The Maitre, Jacopo (pictured below) was very attentive to our table and answered all our queries. He was impressively multi-lingual and easily switched between french, english and italian (to name a few).



He was kind enough to share his insights into why San Sebastian is the culinary capital of Spain and the centre of Michelin stars as well as some of his favourite locations to eat. He also stated that there is a real spirit of cooperativeness amongst all the top restaurants in town and a sharing of ideas that he believes helps to lift both the quality of the food and status of the town to the benefit of all. Amusingly, Arzak has a football team of the kitchen staff that recently played the kitchen staff of Mugaritz. Although leading 3-0 at the beginning, Arzak ended up losing 8-10!!

Due to other commitments, Juan Mari and Elena were not able to meet us today however Per-Henrik did set up an interview for later in the week. Although I was the first to arrive at the restaurant, I was the last to leave after Jacopo kindly gave me a tour of the kitchen and also explained that they have 3,000 varieties on wine and 80,000 bottles in the cellar!

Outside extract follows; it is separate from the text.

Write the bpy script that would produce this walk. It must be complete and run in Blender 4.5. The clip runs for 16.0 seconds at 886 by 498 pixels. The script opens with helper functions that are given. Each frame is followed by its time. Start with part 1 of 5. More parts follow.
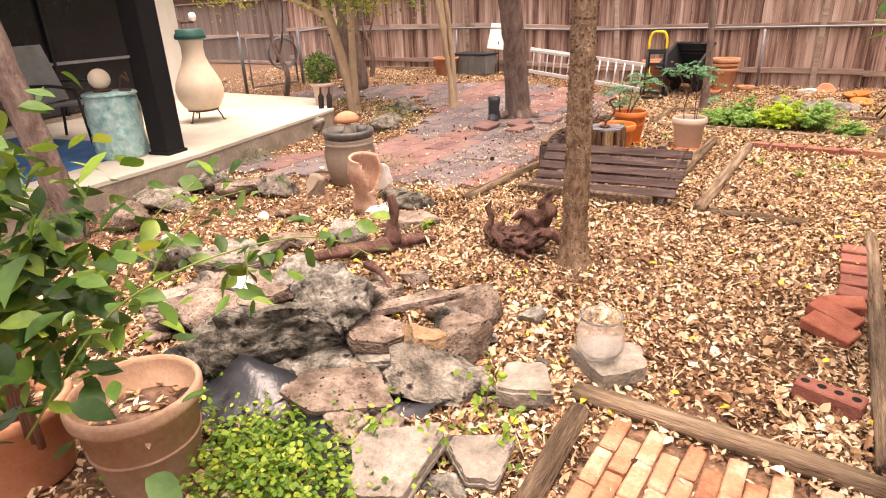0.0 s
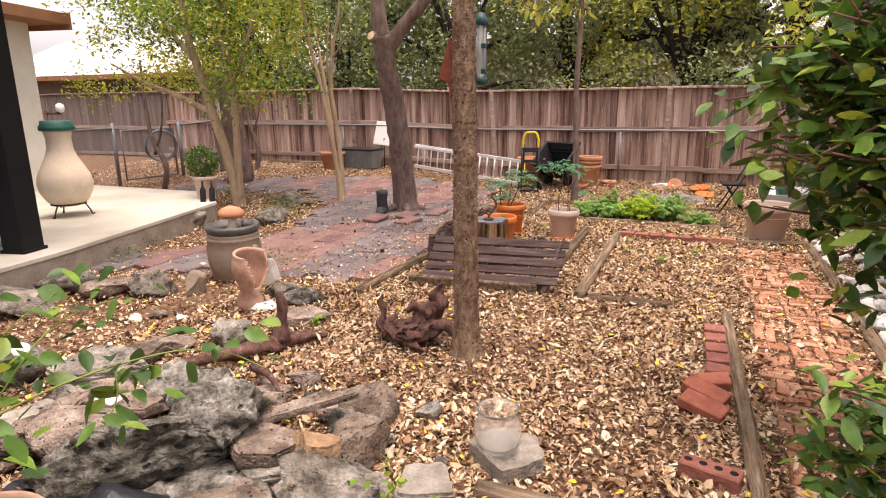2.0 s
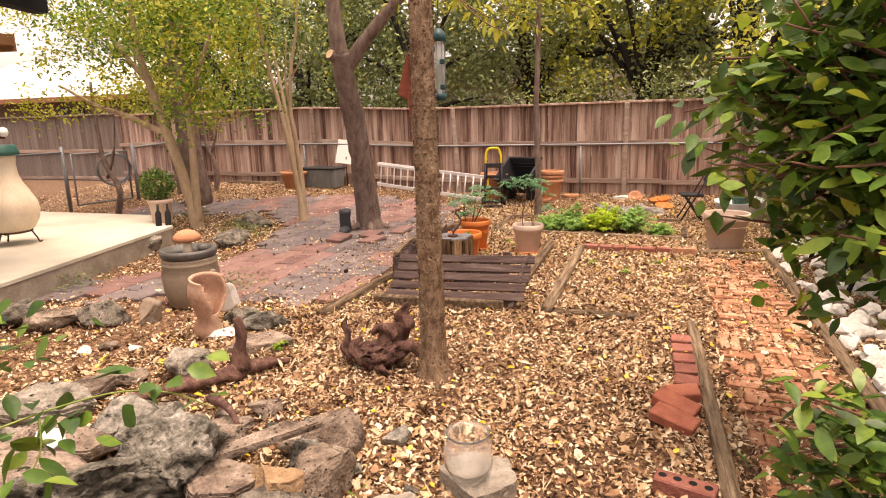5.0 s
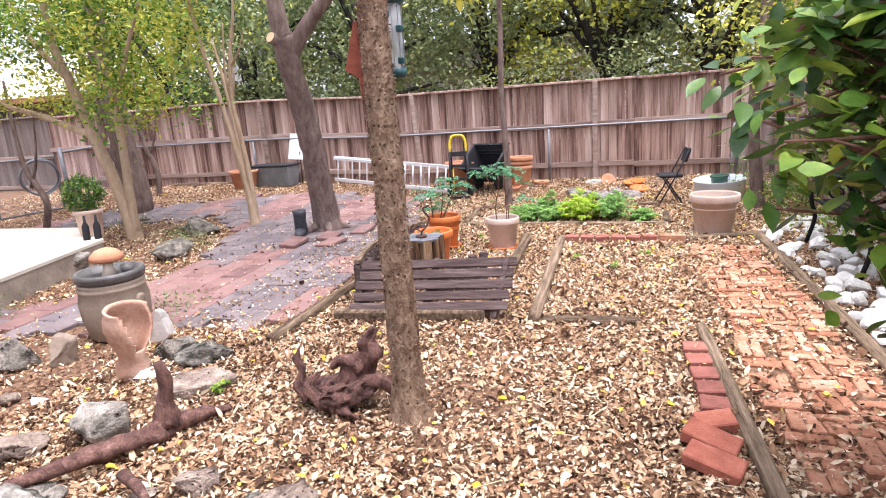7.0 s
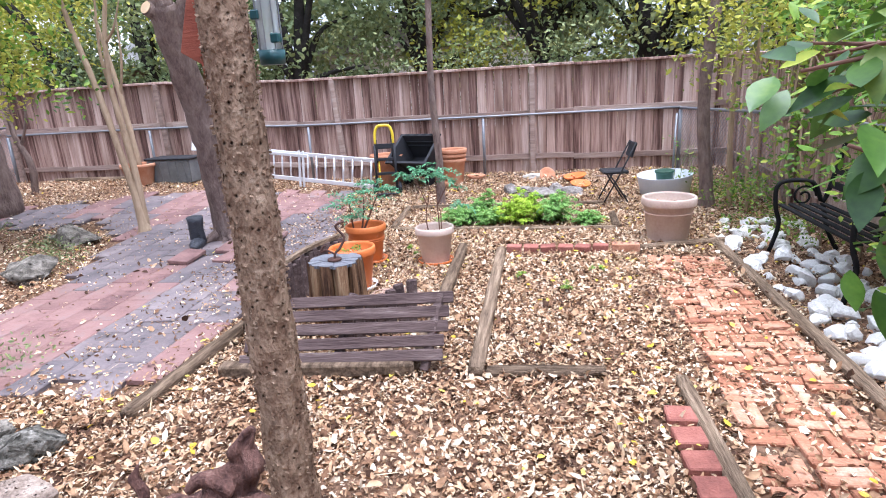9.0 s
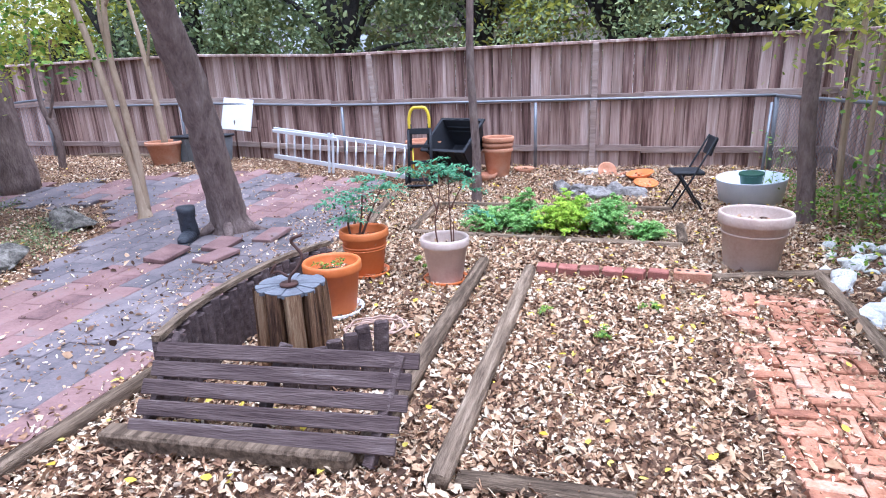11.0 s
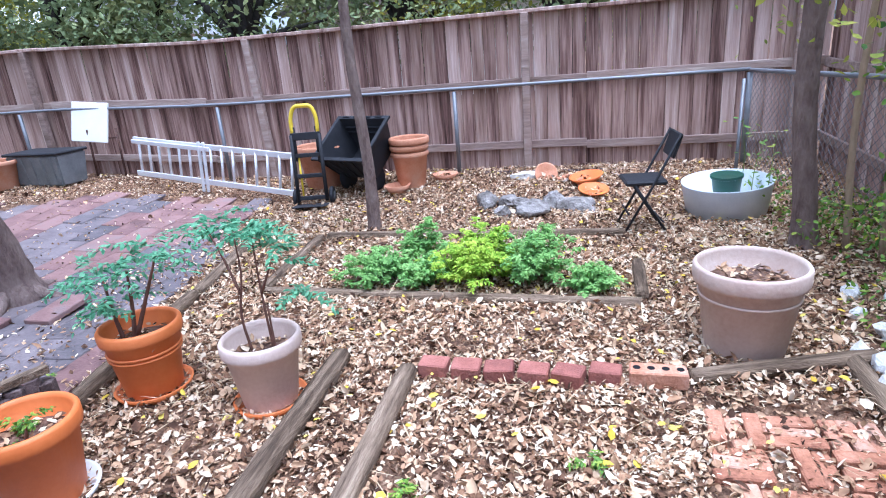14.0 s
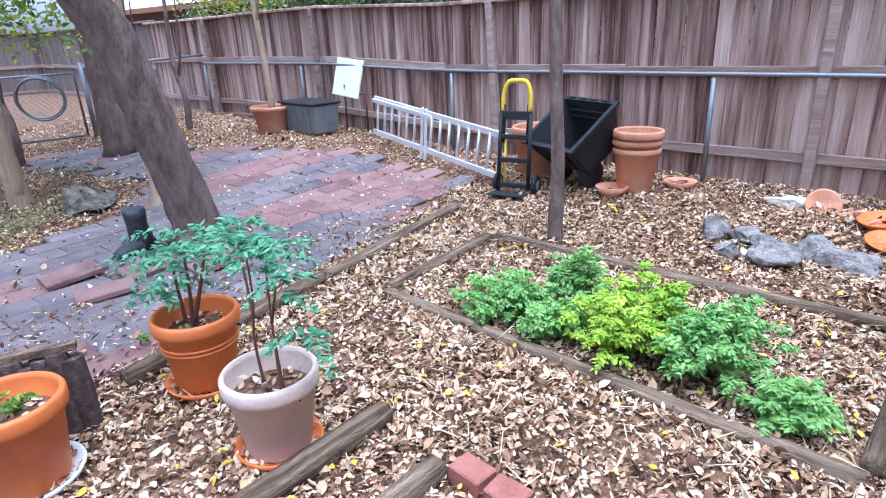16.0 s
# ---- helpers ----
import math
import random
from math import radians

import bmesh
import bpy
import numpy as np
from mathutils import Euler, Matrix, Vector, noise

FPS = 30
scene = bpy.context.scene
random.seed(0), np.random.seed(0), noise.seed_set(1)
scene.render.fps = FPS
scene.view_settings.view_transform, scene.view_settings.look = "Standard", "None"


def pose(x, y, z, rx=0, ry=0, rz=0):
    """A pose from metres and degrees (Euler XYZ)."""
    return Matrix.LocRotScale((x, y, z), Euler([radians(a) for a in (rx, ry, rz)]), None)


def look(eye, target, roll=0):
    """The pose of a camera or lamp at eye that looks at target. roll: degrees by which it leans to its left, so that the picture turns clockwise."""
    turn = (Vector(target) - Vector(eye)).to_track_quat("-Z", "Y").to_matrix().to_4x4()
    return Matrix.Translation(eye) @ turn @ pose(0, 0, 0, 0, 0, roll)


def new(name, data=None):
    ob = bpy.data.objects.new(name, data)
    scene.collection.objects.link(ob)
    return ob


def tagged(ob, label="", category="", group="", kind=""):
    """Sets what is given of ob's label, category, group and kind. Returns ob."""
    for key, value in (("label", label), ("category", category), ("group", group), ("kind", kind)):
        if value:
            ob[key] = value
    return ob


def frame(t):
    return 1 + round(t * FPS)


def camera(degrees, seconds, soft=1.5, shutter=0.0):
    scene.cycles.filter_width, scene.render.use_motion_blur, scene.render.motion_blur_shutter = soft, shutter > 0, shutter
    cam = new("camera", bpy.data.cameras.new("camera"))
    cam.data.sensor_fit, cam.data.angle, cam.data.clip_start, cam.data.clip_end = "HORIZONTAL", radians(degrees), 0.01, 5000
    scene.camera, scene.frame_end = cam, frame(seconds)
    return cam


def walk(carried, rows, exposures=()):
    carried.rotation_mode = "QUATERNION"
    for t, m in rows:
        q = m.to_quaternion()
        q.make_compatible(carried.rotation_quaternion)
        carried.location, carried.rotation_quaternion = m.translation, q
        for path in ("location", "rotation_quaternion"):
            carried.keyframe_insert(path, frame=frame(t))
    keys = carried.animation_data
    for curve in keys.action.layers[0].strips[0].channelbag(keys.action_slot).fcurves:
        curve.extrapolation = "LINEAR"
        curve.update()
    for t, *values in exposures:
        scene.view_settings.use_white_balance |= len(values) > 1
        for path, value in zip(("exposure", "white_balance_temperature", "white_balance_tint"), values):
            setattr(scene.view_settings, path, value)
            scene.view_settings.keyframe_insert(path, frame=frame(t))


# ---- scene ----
cam = camera(74.30, 16.0, soft=1.05)
PATH = [
    (0, (0.002, 0.000, 1.546), (-1.064, 1.514, 0.790), -2.28),
    (0.5, (0.001, -0.009, 1.568), (-0.981, 1.622, 0.955), -1.11),
    (1, (0.002, -0.005, 1.579), (-0.948, 1.675, 1.057), -0.62),
    (1.5, (-0.008, -0.000, 1.580), (-0.851, 1.745, 1.087), -0.51),
    (2, (-0.015, 0.008, 1.577), (-0.795, 1.787, 1.099), -0.57),
    (2.5, (-0.011, 0.014, 1.579), (-0.748, 1.814, 1.114), -0.78),
    (3, (-0.018, 0.020, 1.579), (-0.728, 1.834, 1.125), -0.94),
    (3.5, (-0.027, 0.021, 1.578), (-0.717, 1.845, 1.133), -1.10),
    (4, (-0.029, 0.026, 1.576), (-0.712, 1.854, 1.140), -1.15),
    (4.5, (-0.024, 0.031, 1.575), (-0.705, 1.863, 1.153), -1.37),
    (7, (-0.286, 0.729, 1.532), (-0.849, 2.591, 1.068), -3.92),
    (7.5, (-0.375, 0.931, 1.544), (-0.720, 2.840, 1.060), -4.41),
    (8, (-0.331, 1.240, 1.577), (-0.820, 3.108, 1.057), -3.05),
    (8.5, (-0.334, 1.477, 1.591), (-0.859, 3.334, 1.065), -2.92),
    (9, (-0.447, 1.696, 1.596), (-0.789, 3.593, 1.063), -3.38),
    (11.5, (-0.213, 3.257, 1.509), (-0.801, 5.075, 0.918), -2.15),
    (12, (-0.261, 3.610, 1.504), (-0.790, 5.442, 0.899), -4.02),
    (12.5, (-0.278, 3.863, 1.512), (-0.817, 5.682, 0.878), -4.30),
    (13, (-0.203, 4.143, 1.531), (-0.833, 5.931, 0.894), -4.60),
    (13.5, (-0.130, 4.444, 1.511), (-0.710, 6.247, 0.870), -4.95),
    (14, (-0.033, 4.774, 1.511), (-0.489, 6.613, 0.870), -4.76),
    (14.5, (0.168, 5.097, 1.481), (-0.469, 6.886, 0.854), -1.79),
    (15, (0.312, 5.353, 1.520), (-0.522, 7.053, 0.876), -0.76),
    (15.5, (0.285, 5.622, 1.512), (-0.627, 7.273, 0.846), -0.69),
    (16, (0.344, 5.950, 1.519), (-0.920, 7.336, 0.827), -2.39),
]
walk(cam, [(t, look(eye, target, roll)) for t, eye, target, roll in PATH],
     [(0, 1.62, 7900, 26), (0.5, 1.34, 7200, 23), (1.5, 1.17, 6900, 21), (3.0, 1.17, 8100, 25), (4.5, 1.22, 8800, 25), (7.0, 1.74, 5960, 19), (8.0, 1.74, 6060, 20), (9.0, 1.69, 5360, 16), (11.5, 1.57, 4810, 16), (12.5, 1.57, 4710, 17), (14.0, 1.52, 4760, 15), (16.0, 1.47, 4710, 13)])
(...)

Today was truly wonderful. The food was innovative, cutting edge and each combination of flavours was inspired. The meal was the complete opposite of Etxebarri yet both meals were astonishing. In addition, the fantastic company of Per-Henrik and Annik (whom I will perhaps visit in Switzerland) made the experience that much more memorable than when dining alone as it was now a shared experience.